Flesh and Spirit (Pt 3)

This is what it feels like to be in ministry most of the time: Running around from here to there, taking care of this or that, hoping that God will intervene at some point. When He does, I have no idea what to do.

Jennifer sits in the back seat, Ruthie and I in the front.

An hour ago, we registered over 60 kids for our afterschool program and gave out over 30 backpacks. Now we have a window of time to get Jennifer to Best Buy and help her pick out a CD for her fourteenth birthday before figuring out how to get backpacks and school supplies for the thirtysomething kids who didn't get any.

- Ruthie, my mom wants to know if she can send you something, Jennifer says.

- Send what? asks Ruthie.

- It's cause there's this picture, and it's so scary of Leslie. I couldn't sleep last night, and my mom was crying.

As Jennifer tells it, the story behind the picture is this: Jennifer's mom has a friend who lives nearby, and the kids play together while the moms hang out. Jennifer's younger sister, Leslie, has a white hoody which she wears whenever she can, even in the heat of July in Georgia. So Leslie goes with her mom to their friend's house, plays with the two younger kids, and goes home.

The next day, a picture shows up on the friend's cell phone. In the picture, the friend's two youngest kids are walking in the foreground, and a figure wearing Leslie's hoody sits in the center on the bed. But where Leslie's face should be, a pale, grotesque, masculine face stares straight at the camera.

- Well who took the photo? I ask.

- No one remembers it, Jennifer says.

- And you're sure it's Leslie? She was there on that day?

- Yeah.

- Did they have a mask or something?

- No, but that house is haunted, Jennifer says, there's a ghost that throws stuff and makes noises.

I tell Jennifer to send us the picture.
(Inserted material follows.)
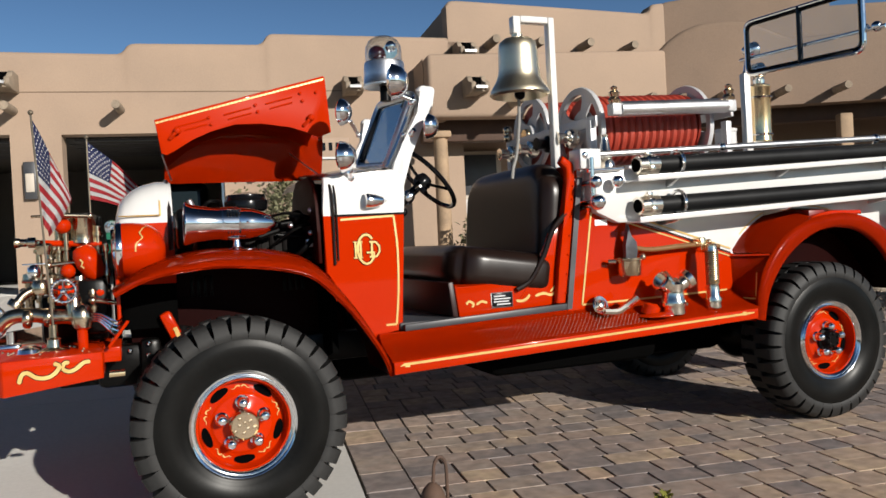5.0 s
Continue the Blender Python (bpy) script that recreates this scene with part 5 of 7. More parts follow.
# ---- rear fenders ----
LIP_OUT = [(2.797, 0.602), (2.829, 0.783), (2.865, 0.882), (2.923, 0.962), (3.005, 1.043), (3.133, 1.116), (3.288, 1.152), (3.476, 1.167), (3.64, 1.138), (3.807, 1.053), (3.916, 0.917), (3.961, 0.711)]
LIP_IN = [(2.856, 0.591), (2.884, 0.710), (2.930, 0.808), (3.005, 0.905), (3.085, 0.975), (3.185, 1.035), (3.315, 1.080), (3.469, 1.087), (3.61, 1.05), (3.745, 0.955), (3.865, 0.80), (3.946, 0.690)]
ARCH_IN = [(2.843, 0.966), (2.937, 1.071), (3.060, 1.158), (3.168, 1.194), (3.307, 1.212), (3.53, 1.197), (3.70, 1.145), (3.84, 1.05), (3.935, 0.92), (3.972, 0.72)]


def smooth_line(pts, n):
    """The line through points, cut into n equal steps."""
    c = curve_pts([(x, 0, z) for x, z in pts], 12)
    run = [0.0]
    for p, q in zip(c, c[1:]):
        run.append(run[-1] + (q - p).length)
    out, k = [], 0
    for i in range(n + 1):
        d = run[-1] * i / n
        while k < len(c) - 2 and run[k + 1] < d:
            k += 1
        out.append(c[k].lerp(c[k + 1], (d - run[k]) / max(1e-6, run[k + 1] - run[k])))
    return out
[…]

I'm a bit of a cynic about spiritual manifestations, and I still wonder if my experiences in the Philippines were just vivid products of my sleeping mind.

Still, I feel familiar chills moving up my spine and crawling into my skull.

1 comment:

  1. There were things in Papua that were unexplainable... not usually things I saw, but things my dad and friends came across in their ministry and personal lives.
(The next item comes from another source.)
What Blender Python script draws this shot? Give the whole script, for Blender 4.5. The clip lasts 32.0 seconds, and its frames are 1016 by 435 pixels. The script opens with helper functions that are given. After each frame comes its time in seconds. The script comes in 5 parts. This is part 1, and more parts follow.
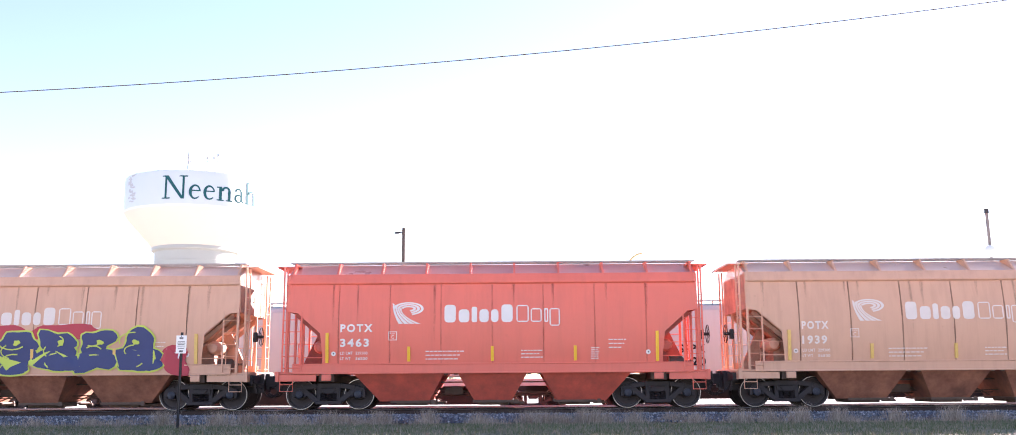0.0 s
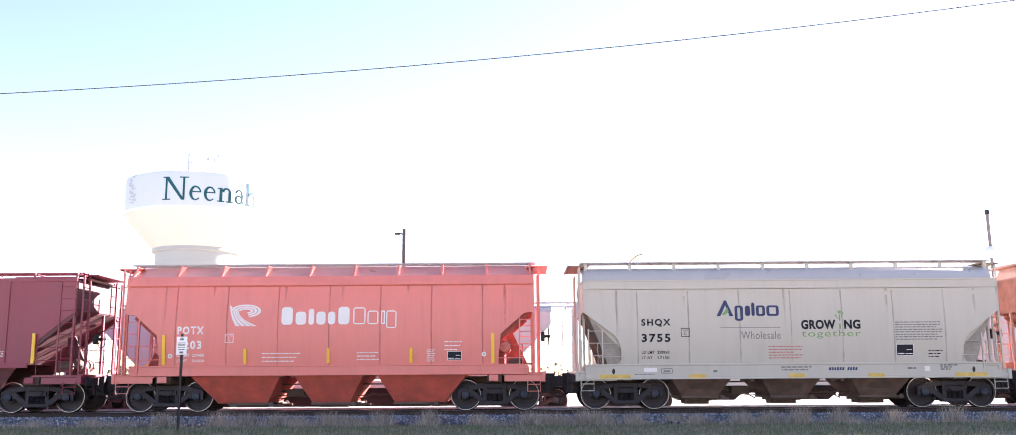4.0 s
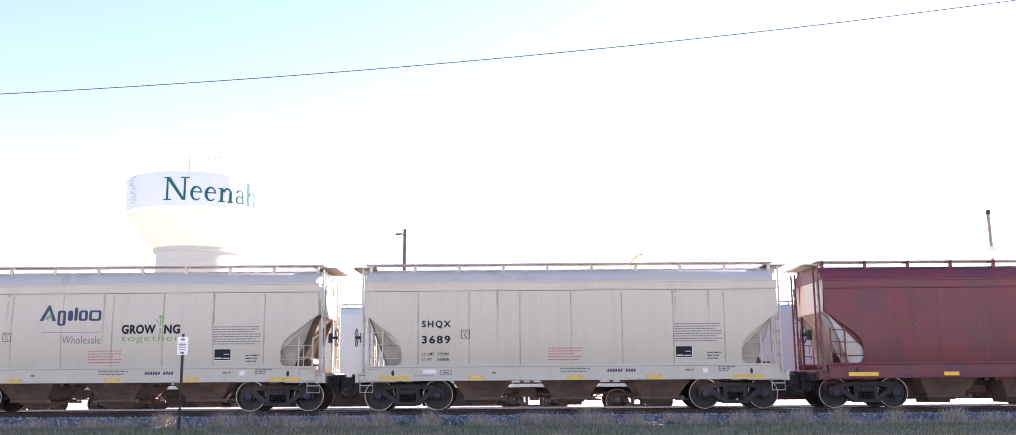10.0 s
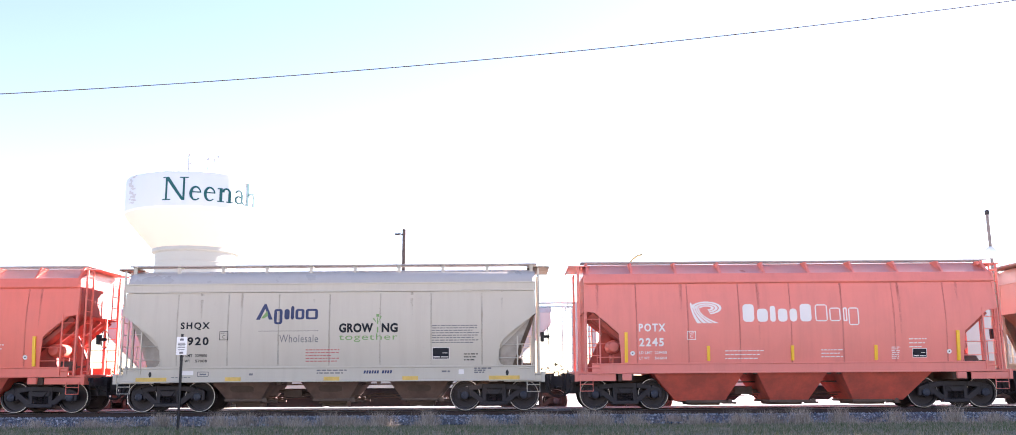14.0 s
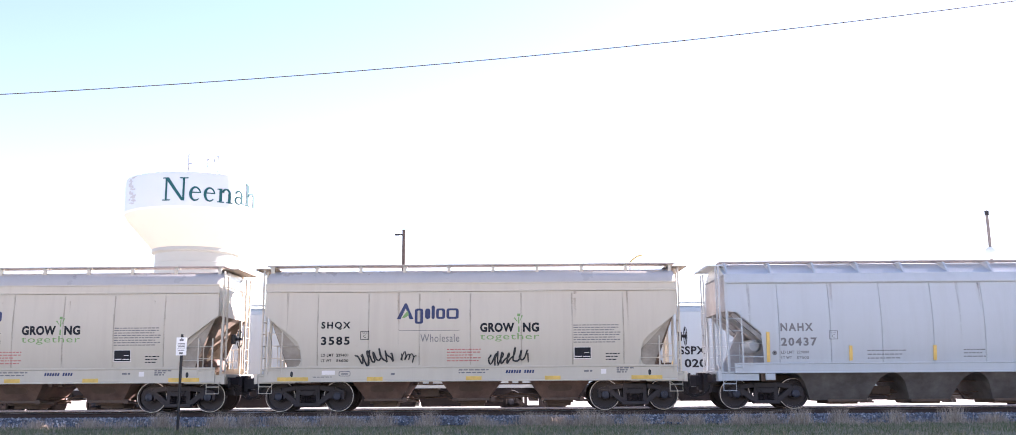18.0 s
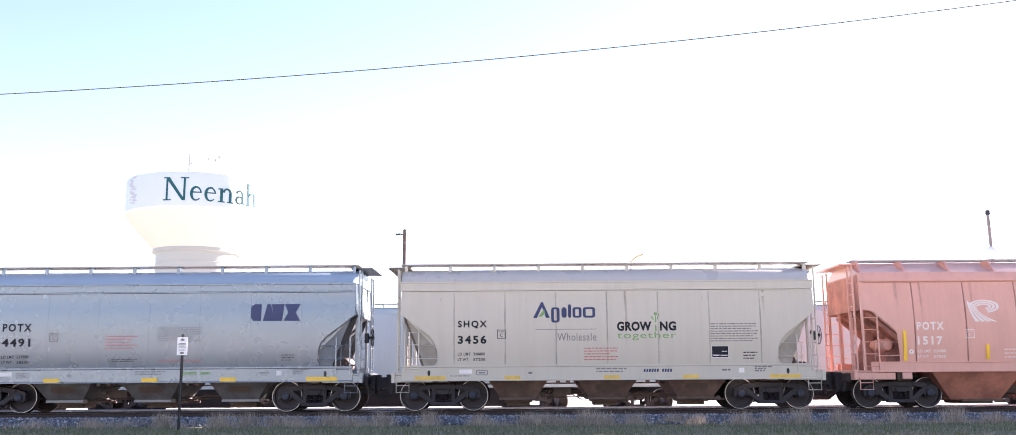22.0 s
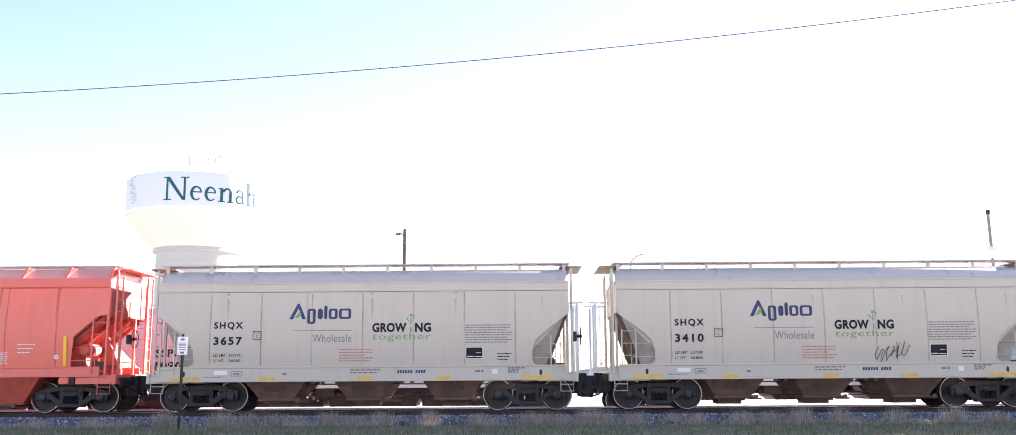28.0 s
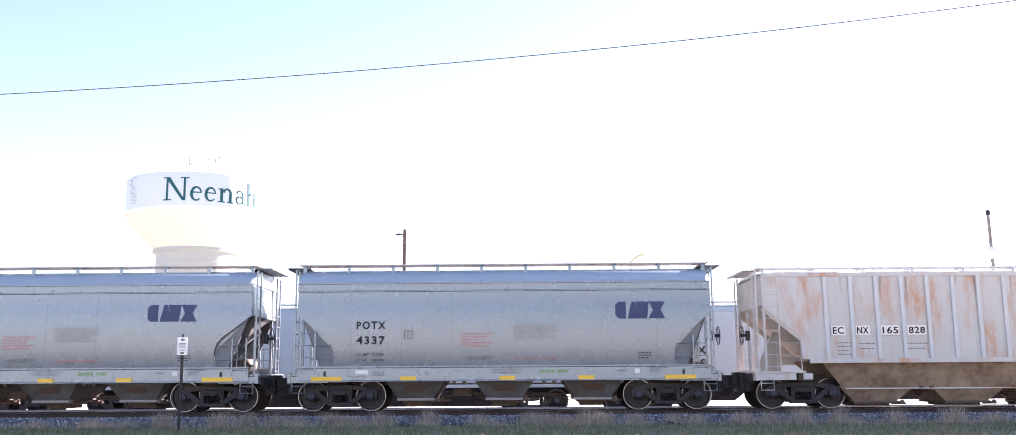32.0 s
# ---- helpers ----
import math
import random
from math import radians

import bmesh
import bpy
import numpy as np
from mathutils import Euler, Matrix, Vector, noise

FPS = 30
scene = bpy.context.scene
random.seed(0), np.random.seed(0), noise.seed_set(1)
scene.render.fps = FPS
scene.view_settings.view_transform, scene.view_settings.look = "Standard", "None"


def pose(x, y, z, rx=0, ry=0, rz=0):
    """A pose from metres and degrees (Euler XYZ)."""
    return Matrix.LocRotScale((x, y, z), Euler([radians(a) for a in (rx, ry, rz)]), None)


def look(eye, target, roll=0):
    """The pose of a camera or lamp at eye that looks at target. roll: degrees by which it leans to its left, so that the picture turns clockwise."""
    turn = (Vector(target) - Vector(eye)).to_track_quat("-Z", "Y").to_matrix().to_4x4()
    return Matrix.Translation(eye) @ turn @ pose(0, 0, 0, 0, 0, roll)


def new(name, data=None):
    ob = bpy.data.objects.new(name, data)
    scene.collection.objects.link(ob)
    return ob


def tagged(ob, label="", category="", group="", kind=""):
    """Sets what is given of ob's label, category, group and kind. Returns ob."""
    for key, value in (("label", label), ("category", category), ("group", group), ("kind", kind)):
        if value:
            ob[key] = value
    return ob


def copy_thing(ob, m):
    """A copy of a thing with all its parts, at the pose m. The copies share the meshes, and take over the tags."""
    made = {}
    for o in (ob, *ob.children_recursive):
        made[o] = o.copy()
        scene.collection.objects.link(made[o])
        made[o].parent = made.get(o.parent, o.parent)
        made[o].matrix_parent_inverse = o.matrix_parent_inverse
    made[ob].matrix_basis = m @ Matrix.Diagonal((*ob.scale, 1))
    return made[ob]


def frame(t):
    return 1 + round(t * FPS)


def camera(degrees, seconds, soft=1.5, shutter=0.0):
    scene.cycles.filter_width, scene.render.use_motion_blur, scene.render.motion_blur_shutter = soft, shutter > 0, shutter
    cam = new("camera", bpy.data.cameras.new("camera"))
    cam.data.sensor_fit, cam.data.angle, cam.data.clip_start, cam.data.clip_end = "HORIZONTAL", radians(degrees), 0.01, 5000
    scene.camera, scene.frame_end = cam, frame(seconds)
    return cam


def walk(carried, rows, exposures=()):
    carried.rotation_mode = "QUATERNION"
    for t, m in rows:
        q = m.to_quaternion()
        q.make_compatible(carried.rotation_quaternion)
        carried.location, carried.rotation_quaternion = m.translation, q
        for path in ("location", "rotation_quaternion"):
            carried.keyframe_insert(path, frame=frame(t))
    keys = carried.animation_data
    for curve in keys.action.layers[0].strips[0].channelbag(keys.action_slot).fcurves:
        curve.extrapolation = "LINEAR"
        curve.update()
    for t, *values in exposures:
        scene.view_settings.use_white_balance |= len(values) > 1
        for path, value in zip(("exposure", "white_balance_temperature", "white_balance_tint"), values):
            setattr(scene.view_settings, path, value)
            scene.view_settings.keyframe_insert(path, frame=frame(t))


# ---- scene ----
cam = camera(56.0, 32.0, soft=0.85)
EYE = (0.0, -30.4, 0.84)


def aim(pitch, yaw=0.6, roll=0.36):
    return pose(*EYE, 90 + pitch, roll, yaw)


walk(cam, [(0, aim(9.682, 0.549)), (0.5, aim(9.682, 0.557)), (1, aim(9.687, 0.565)), (1.5, aim(9.706, 0.582)), (2, aim(9.741, 0.610)), (2.5, aim(9.768, 0.623)),
           (4.5, aim(9.750, 0.566)), (5, aim(9.760, 0.567)), (5.5, aim(9.770, 0.565)), (6, aim(9.760, 0.562)), (6.5, aim(9.740, 0.567)), (7, aim(9.733, 0.585)),
           (7.5, aim(9.745, 0.605)), (8, aim(9.755, 0.615)), (8.5, aim(9.760, 0.620)), (9, aim(9.767, 0.623)), (9.5, aim(9.767, 0.623)), (10, aim(9.763, 0.623)),
           (10.5, aim(9.760, 0.623)), (11, aim(9.768, 0.623)), (11.5, aim(9.773, 0.623)), (12, aim(9.760, 0.607)), (12.5, aim(9.750, 0.585)), (13, aim(9.752, 0.577)),
           (13.5, aim(9.758, 0.575)), (14, aim(9.768, 0.573)), (14.5, aim(9.781, 0.569)), (16.5, aim(9.844, 0.606)), (17, aim(9.824, 0.597)), (17.5, aim(9.811, 0.575)),
           (18, aim(9.796, 0.562)), (18.5, aim(9.765, 0.562)), (19, aim(9.763, 0.562)), (19.5, aim(9.788, 0.567)), (20, aim(9.804, 0.572)), (20.5, aim(9.809, 0.580)),
           (21, aim(9.809, 0.590)), (21.5, aim(9.798, 0.595)), (22, aim(9.780, 0.607)), (22.5, aim(9.765, 0.605)), (23, aim(9.758, 0.590)), (23.5, aim(9.755, 0.585)),
           (24, aim(9.758, 0.577)), (24.5, aim(9.758, 0.584)), (25, aim(9.757, 0.607)), (25.5, aim(9.763, 0.619)), (27.5, aim(9.757, 0.619)), (28, aim(9.760, 0.617)),
           (28.5, aim(9.755, 0.620)), (29, aim(9.765, 0.607)), (29.5, aim(9.793, 0.592)), (30, aim(9.804, 0.600)), (30.5, aim(9.801, 0.608)), (31, aim(9.801, 0.615)),
           (31.5, aim(9.793, 0.620)), (32, aim(9.781, 0.616))],
     exposures=[(0, 3.13, 6350, 31), (32, 3.13, 6350, 31)])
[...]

    I audited a class with Isaac at Dallas Theological, and we talked about spiritual warfare. We read The Spirit of the Jungle and talked to a guy who has done research into the anthropologists and missionaries mentioned in the book.

    I believe a lot of it... including some of the things you come across ... can be real. I wouldn't just discount it.

    On the other hand, there is no need for fear. Just be well-prepared, and if you ever need help and advice on a specific situation, get it. Take it seriously.